In the aftermath of the damning report into the retention of children's organs at Alder Hey Hospital in Liverpool, researchers and pathologists are growing increasingly concerned that a combination of public distrust and government overreaction could severely restrict the supply of human tissue.

Of particular concern is the uncertainty over what constitutes fully informed patient consent. Advice from the chief medical officer, Liam Donaldson, after the Alder Hey and Bristol interim inquiry reports, stated that consent forms should contain "details of the tissue and organs to be retained, the uses to which they might be put, and the agreed length of time for retention."

Professor Gordon McVie, director general of the Cancer Research Campaign, told the BMJ that, although researchers remained "extremely sensitive to the issue of patient consent," it was unreasonable to expect scientists to list every use a tissue sample might be put to.

"It's impossible to predict everything you are going to do. There are 3000 genes linked to breast cancer. Are you going to list them all on a consent form?"

Professor McVie expressed concern that plans to create banks of excised tumour tissue to aid cancer research could be put at risk if collection of the tissue was restricted.

Professor James Lowe, head of neuropathology at the University of Nottingham, said that restrictions on retaining tissue after a coroner's postmortem examination could have serious consequences for the diagnosis of a wide range of diseases. "It is good practice to confirm the postmortem diagnosis by histology. But we are no longer doing that because recent interpretations of the law now imply that tissues cannot be retained once the coroner has given a cause of death."

As a result, it might never be discovered if a lung cancer could be attributed to asbestos. Creutzfeldt-Jakob disease, Alzheimer's disease, and alcoholism are now all diagnosed simply as dementia, and epidemiological research into the real causes of sudden death is practically impossible. "We are going back to the days when the cause of death was determined on first sight rather than by checking down the microscope," said Professor Lowe.

Professor Phil Quirke, head of histopathology at Leeds Teaching Hospitals NHS Trust, pointed out that thousands of slides and tissue blocks were currently held in hospitals as part of patients' medical records.
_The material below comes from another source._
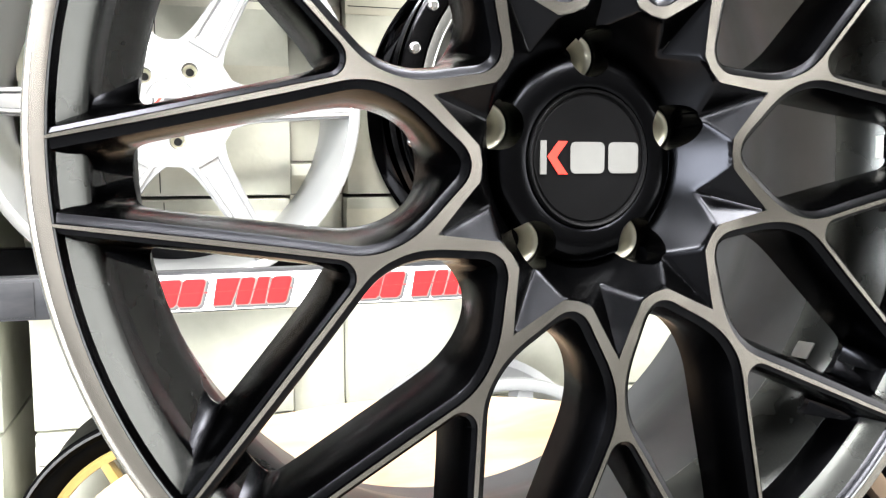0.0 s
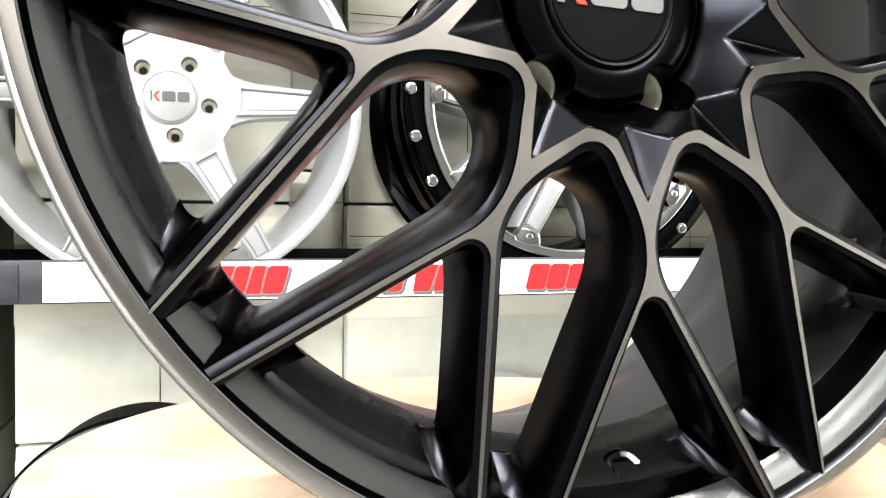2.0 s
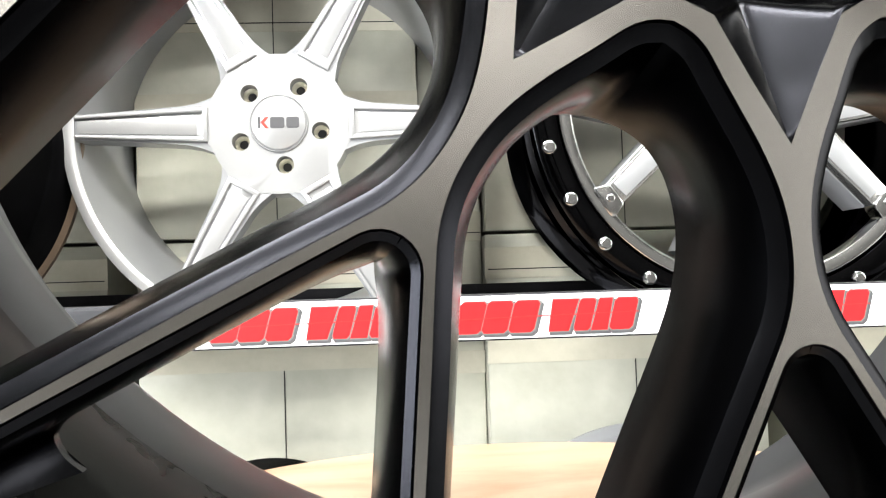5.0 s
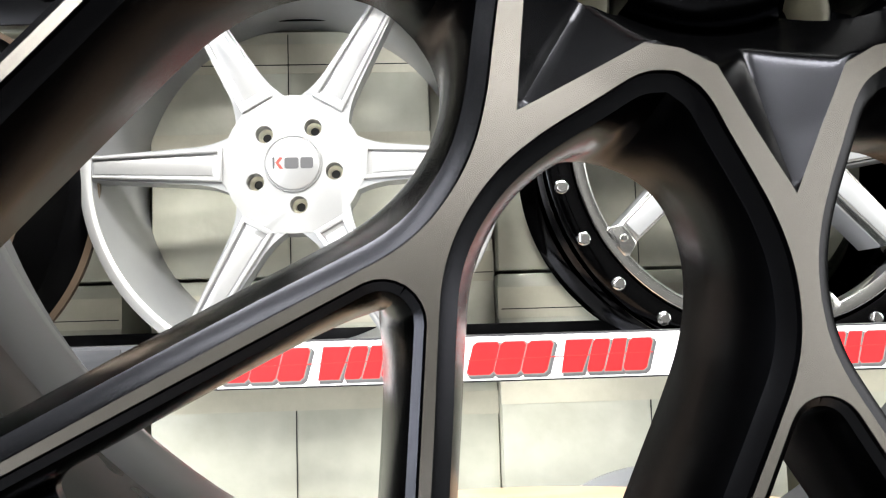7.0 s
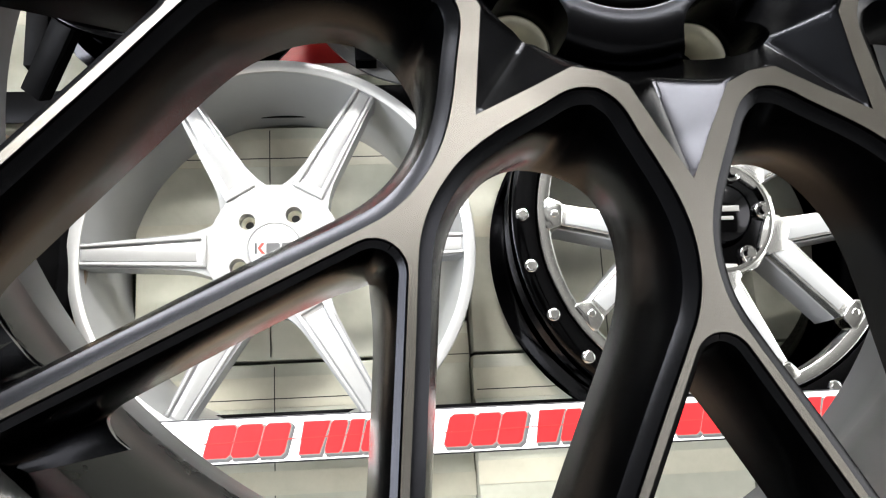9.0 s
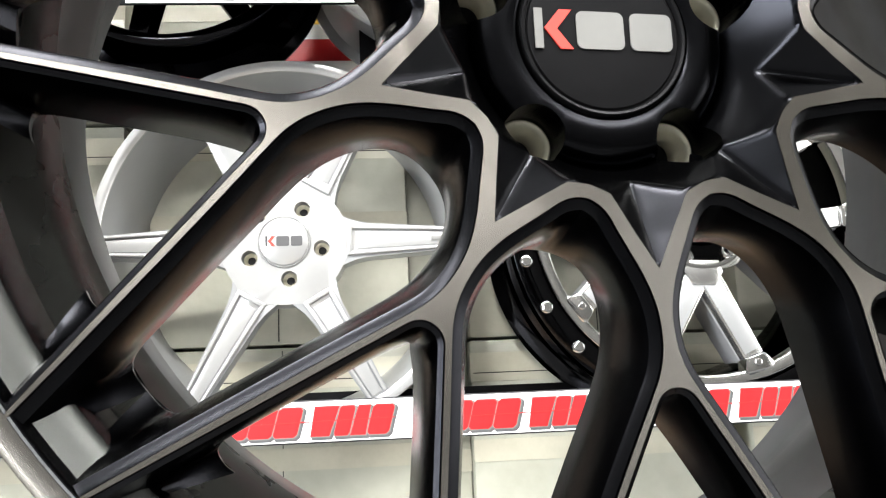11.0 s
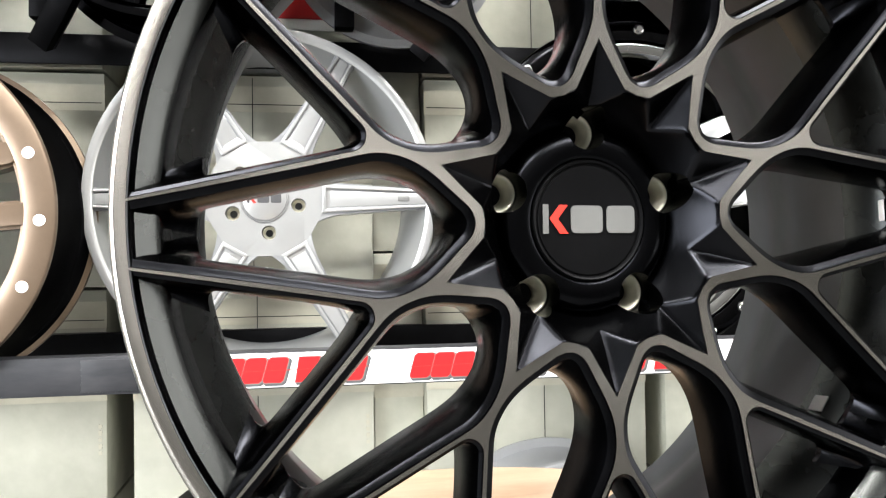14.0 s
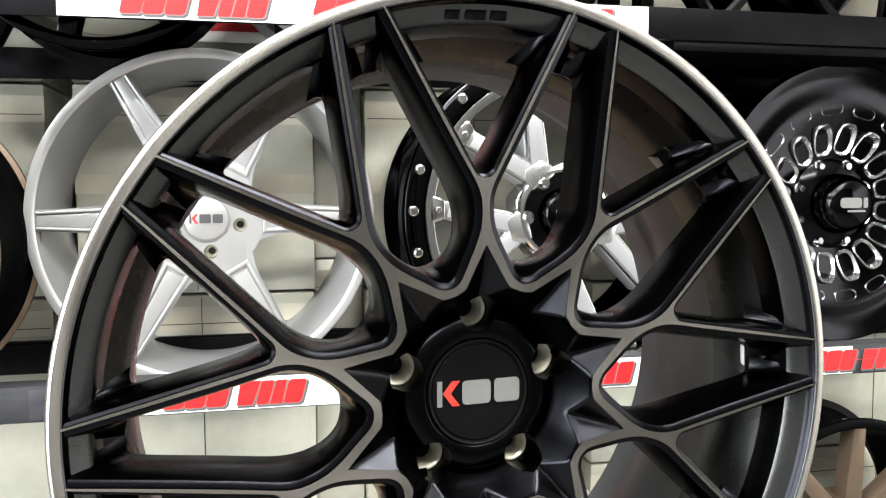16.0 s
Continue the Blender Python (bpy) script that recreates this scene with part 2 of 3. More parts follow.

These samples were invaluable in cases where the original diagnosis was challenged, where there was a genetic basis to the disease, or where new potential treatments became available. It was unclear, however, whether the consent obtained before the scandal at Alder Hey would stand up to current scrutiny.

"We desperately need guidance on this," said Professor Quirke. "We don't know whether we should continue cataloguing the tissue, or whether we should try to obtain patient consent retrospectively."